SpaceX’s $2 Trillion IPO Turns Nvidia’s $81 Billion Quarter Into a Footnote
For the last three years, Wall Street has operated on one basic rule: when Nvidia Corp. reports earnings, the market stops everything else and watches.
On Wednesday night, Nvidia delivered another massive quarter — and the market barely reacted.
The reason arrived hours earlier, when Elon Musk’s SpaceX confidentially filed paperwork for what could become the largest initial public offering in the history of global markets.
The targeted valuation: between $1.75 trillion and $2 trillion.
The expected raise: as much as $75 billion, more than double the size of Saudi Aramco’s record $29.4 billion IPO in 2019.
In plain English, a private rocket company may be about to become one of the most valuable publicly traded companies on earth.
And suddenly, even Nvidia’s staggering earnings looked almost routine.
On paper, Nvidia delivered exactly the kind of quarter that normally dominates global markets. The company reported first-quarter revenue of $81.62 billion, beating Wall Street estimates of $79.19 billion. Adjusted earnings per share came in at $1.87, above the $1.76 consensus. Gross margins held near 75%. Revenue guidance for the current quarter topped expectations again, ranging between $89.18 billion and $92.82 billion.
The company also announced an additional $80 billion share buyback, raised its dividend, and extended one of the most dominant earnings streaks in modern corporate history.
And yet Nvidia shares barely moved in after-hours trading.
The reason is simple: investors no longer view Nvidia as a surprise. They view it as infrastructure.

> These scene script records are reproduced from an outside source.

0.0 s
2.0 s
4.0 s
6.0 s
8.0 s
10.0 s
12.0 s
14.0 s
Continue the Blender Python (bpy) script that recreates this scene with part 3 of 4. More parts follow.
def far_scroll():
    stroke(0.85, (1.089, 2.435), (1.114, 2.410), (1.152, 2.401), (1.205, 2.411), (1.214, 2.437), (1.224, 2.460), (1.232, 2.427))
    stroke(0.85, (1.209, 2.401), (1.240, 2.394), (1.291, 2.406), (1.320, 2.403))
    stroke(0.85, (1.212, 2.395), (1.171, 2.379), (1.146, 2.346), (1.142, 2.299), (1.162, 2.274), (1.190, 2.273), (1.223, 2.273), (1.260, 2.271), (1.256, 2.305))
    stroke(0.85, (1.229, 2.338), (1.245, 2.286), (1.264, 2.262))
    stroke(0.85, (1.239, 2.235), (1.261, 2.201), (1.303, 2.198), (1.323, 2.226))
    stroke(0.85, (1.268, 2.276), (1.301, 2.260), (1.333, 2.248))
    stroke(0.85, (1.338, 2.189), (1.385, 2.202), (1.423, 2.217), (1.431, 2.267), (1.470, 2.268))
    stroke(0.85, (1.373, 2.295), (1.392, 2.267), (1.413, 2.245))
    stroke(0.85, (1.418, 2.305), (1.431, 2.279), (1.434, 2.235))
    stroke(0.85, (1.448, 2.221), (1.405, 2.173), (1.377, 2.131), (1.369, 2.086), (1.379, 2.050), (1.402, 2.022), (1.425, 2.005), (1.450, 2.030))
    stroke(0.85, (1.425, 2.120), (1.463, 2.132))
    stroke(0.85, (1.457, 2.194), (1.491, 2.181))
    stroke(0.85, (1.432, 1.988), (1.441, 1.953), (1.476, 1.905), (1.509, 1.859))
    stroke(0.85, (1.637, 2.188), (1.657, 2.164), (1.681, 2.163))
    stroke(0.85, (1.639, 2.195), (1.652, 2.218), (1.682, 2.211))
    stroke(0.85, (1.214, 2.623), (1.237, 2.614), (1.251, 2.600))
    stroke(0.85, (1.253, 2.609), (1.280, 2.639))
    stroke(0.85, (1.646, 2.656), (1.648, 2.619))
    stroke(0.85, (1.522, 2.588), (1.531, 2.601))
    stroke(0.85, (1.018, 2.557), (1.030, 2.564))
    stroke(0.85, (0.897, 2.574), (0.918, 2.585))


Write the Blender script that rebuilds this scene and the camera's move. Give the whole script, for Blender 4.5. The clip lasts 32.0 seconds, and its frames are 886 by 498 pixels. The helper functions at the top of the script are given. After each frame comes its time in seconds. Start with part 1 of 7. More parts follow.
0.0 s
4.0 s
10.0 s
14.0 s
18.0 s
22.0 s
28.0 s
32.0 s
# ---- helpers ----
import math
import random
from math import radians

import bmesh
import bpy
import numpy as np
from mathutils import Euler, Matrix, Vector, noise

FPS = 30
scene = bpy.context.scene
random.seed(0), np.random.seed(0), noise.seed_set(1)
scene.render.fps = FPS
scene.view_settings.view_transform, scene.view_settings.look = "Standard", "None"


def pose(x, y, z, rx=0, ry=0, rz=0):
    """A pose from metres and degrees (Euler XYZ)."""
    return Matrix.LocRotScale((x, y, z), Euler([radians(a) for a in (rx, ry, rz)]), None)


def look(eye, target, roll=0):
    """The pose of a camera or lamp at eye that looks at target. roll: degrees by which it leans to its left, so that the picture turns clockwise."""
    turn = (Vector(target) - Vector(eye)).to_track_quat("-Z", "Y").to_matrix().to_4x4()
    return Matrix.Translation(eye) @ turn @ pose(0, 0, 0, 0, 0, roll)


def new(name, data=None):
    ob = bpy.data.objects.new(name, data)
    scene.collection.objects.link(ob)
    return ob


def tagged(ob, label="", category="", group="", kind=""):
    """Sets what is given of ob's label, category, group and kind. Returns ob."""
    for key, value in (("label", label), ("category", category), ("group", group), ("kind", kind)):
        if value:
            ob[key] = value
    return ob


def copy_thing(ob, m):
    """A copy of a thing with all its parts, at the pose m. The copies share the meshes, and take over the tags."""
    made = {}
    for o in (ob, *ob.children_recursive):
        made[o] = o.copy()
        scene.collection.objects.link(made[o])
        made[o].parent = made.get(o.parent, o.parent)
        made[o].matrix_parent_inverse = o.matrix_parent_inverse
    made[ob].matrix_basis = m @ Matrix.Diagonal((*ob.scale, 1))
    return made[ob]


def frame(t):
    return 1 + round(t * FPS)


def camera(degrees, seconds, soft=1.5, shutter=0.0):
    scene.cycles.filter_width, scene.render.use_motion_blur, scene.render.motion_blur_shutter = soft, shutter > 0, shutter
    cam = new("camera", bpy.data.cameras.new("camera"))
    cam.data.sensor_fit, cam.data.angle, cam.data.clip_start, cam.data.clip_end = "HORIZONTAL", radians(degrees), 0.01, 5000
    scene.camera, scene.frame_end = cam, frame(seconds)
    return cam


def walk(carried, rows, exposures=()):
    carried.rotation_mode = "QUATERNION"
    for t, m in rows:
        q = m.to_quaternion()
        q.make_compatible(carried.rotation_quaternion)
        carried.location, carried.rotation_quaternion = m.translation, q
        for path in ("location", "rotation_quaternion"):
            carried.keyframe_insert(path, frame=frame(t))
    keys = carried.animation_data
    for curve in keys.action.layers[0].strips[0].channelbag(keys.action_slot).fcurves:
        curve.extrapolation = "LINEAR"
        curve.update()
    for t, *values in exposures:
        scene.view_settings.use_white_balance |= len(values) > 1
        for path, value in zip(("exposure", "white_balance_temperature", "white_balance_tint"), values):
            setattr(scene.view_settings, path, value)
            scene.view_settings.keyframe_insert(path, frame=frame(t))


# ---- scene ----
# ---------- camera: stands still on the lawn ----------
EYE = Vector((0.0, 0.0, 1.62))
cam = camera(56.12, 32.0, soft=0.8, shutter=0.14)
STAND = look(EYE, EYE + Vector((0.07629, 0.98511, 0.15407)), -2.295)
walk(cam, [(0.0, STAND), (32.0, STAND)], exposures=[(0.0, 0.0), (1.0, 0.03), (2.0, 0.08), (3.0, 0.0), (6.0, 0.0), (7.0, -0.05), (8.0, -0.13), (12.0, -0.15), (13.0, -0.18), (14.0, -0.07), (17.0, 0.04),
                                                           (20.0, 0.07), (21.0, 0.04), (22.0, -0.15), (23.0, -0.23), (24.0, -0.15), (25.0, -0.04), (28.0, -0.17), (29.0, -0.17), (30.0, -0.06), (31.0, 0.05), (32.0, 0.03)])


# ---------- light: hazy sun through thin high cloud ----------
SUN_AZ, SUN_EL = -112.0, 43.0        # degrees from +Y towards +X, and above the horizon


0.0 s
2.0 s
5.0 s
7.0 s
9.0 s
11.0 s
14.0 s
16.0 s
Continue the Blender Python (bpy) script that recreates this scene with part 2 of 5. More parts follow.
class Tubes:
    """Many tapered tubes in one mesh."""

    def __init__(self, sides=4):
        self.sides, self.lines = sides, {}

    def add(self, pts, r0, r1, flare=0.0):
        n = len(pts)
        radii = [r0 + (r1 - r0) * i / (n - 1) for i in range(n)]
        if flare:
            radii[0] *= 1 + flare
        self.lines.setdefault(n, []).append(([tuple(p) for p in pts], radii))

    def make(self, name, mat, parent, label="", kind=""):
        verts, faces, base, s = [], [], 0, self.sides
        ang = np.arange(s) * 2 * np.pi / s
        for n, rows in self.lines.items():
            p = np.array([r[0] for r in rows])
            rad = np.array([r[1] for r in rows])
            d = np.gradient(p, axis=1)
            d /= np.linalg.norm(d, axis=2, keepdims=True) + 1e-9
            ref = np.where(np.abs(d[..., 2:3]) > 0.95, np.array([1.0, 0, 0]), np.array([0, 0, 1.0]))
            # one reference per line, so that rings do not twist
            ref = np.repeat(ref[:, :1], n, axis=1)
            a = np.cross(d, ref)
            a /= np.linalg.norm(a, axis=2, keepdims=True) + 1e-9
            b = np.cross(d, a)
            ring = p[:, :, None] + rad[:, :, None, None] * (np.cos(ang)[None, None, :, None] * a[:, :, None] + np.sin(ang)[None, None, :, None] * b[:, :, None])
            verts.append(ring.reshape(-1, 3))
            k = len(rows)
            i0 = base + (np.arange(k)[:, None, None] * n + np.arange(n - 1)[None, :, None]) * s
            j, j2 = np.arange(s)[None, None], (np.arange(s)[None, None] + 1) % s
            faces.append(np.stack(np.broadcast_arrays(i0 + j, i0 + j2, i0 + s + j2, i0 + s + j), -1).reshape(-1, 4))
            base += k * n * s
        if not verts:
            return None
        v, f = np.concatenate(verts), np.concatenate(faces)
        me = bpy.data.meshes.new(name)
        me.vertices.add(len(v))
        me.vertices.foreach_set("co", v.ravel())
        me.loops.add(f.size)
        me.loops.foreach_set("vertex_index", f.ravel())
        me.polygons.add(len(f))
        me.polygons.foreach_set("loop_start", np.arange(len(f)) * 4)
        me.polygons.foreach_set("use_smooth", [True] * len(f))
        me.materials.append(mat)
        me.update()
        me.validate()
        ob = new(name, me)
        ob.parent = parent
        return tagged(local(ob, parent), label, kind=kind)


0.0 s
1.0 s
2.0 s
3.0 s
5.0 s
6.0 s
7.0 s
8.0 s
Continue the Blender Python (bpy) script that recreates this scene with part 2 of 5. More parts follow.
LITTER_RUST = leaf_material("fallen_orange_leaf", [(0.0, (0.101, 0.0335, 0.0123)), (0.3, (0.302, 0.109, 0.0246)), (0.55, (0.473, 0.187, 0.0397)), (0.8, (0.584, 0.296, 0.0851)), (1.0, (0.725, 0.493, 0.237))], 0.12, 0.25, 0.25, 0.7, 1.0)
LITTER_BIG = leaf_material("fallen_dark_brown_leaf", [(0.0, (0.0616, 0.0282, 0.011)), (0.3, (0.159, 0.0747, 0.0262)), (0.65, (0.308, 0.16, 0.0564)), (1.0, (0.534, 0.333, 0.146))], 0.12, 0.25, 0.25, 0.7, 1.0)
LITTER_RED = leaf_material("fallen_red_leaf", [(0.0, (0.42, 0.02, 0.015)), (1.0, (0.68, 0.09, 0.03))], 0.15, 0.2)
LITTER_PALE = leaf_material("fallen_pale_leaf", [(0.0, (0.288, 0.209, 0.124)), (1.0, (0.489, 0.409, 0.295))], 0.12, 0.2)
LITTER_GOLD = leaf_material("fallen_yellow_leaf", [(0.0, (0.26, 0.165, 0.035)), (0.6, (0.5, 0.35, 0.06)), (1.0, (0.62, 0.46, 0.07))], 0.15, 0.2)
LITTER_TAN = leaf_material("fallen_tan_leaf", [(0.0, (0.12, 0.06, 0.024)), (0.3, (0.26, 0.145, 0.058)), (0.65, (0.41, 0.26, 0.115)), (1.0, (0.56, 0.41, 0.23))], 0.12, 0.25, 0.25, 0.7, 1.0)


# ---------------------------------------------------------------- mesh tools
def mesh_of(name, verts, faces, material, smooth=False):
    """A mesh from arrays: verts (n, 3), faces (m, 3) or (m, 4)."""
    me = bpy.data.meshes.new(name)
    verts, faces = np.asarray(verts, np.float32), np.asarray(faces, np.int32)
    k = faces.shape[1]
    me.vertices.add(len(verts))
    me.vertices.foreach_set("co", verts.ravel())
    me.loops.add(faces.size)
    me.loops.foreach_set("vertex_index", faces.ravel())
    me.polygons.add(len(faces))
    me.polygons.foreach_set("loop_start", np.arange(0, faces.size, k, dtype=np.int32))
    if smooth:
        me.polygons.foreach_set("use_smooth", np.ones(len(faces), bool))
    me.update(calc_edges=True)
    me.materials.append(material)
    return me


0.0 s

The market already assumes AI spending will remain enormous. The debate has moved beyond the chip supplier and toward the companies building entire ecosystems around artificial intelligence, satellites, broadband networks, and supercomputing infrastructure.
That is where SpaceX enters the story.
According to the filing, SpaceX generated roughly $4.694 billion in revenue during the quarter ended March 31. The business now spans three major divisions: rocket launches, the Starlink satellite-internet network, and a rapidly growing AI infrastructure operation tied to Musk’s acquisition of xAI earlier this year.
That AI segment includes the massive Colossus compute cluster, which houses more than 220,000 Nvidia GPUs and has already been tapped by companies including Anthropic for AI processing capacity.
In effect, SpaceX is becoming both a customer and competitor within the AI ecosystem at the same time.
The company is also attempting to turn the IPO into a public event rather than a traditional Wall Street offering.
SpaceX plans a 5-for-1 stock split ahead of the listing, reducing the implied per-share price from roughly $526 to about $105, according to documents reported by Bloomberg. The company has also discussed allocating as much as 30% of IPO shares to retail investors — an unusually large portion for an offering of this scale.
The strategy is politically and financially smart.
It turns the IPO into something ordinary Americans can participate in directly instead of watching from the sidelines while institutional investors dominate the allocation.
Still, the risks are enormous.
At a valuation approaching $2 trillion, SpaceX would debut at more than 100 times annual sales, far above the multiples at which even companies like Meta Platforms or Nvidia traded during peak growth periods.
The company also reportedly lost roughly $5 billion last year.
Critics argue the valuation reflects investor excitement around Musk more than traditional financial fundamentals.
But supporters counter that no company in the world controls a comparable combination of launch dominance, satellite broadband infrastructure, military contracts, and AI computing power.
Starlink alone is estimated by some analysts to be worth between $150 billion and $250 billion as a standalone business. SpaceX also launches the majority of satellites entering orbit globally and remains deeply embedded in U.S. military and intelligence infrastructure.
For everyday Americans, however, the bigger story is what this IPO represents.
For the first time, ordinary investors may soon own shares in the company controlling much of the world’s access to space, satellite communications, and rapidly expanding AI infrastructure.
The IPO also deepens the connection between Musk’s businesses and Washington. SpaceX depends heavily on federal contracts, regulatory approvals, and broadband subsidies. Once public, those political relationships become directly tied to the retirement accounts and brokerage portfolios of millions of investors.
Most importantly, the IPO signals something larger about the AI economy itself.
The market’s center of gravity is shifting.
Nvidia remains the backbone of AI hardware. But investors are now chasing the companies building the infrastructure that consumes Nvidia chips at massive scale — orbital internet systems, hyperscale compute clusters, and AI-powered communications networks.
That is why an $81 billion Nvidia quarter suddenly felt almost ordinary.
The AI economy has become so large that even Nvidia is no longer the whole story.
And by the time SpaceX executives begin meeting institutional investors ahead of the June roadshow, the question for many Americans may no longer be whether they should own Nvidia.
It may be whether they are willing to buy into Elon Musk’s vision of space, broadband, and artificial intelligence — at whatever price Wall Street decides the future is worth.